In the middle of this year, the privatization of Ikarbus based in Zemun is expected, and the CEO of that factory, Aleksandar Vicentic, says that the new majority owner will be Chinese Jinlong, which plans to expand production to electric vehicles.
Vicentic said that the privatization process had already begun through a pre-packaged insolvency procedure, and that he expected that 51 percent of Ikarbus would be sold to the Chinese partner in mid-June. The state will remain the owner of about 26 percent, while the remaining stake will be owned by small shareholders, while the Chinese partner will also purchase about 9.5 million euros of Ikarbus’s debt.
“Ikarbus has not been operating very well since mid-2018. We have business deals, but not enough of them. We are currently manufacturing seven buses for a buyer in Hungary, two more buses for local customers, and we are also doing big overhauls for GSP,” Vicentic told Tanjug.

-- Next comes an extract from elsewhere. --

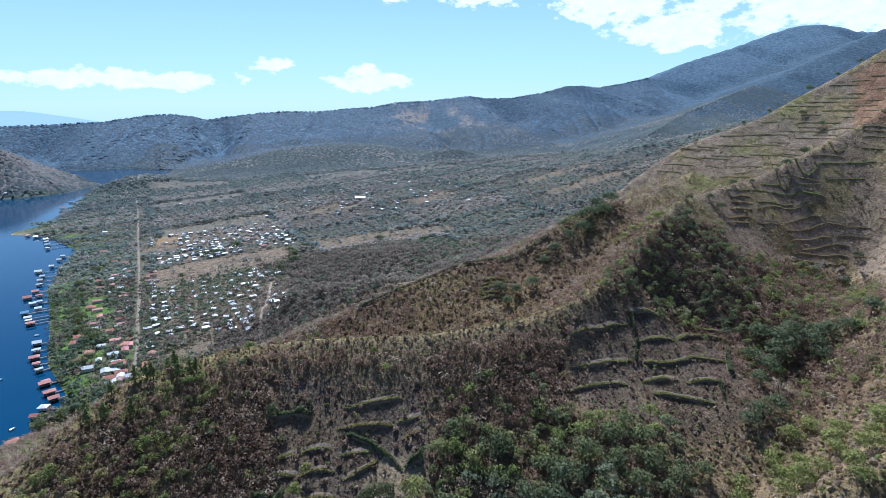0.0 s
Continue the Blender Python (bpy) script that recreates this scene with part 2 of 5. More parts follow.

He said that about 140 employees opted for the social welfare program, which was implemented late last year, and they received 200 euros per year of service, while 120 employees remained in the company.
“Mostly older employees left. We managed to preserve the complete engineering staff, which is the most important for us and the company that is buying us,” Vicentic said.
Referring to Chinese Jinlong, he said that it was one of the world’s largest manufacturers of batteries for electric vehicles, and that it was a major manufacturer of electric buses, electric trucks and electric panel vans.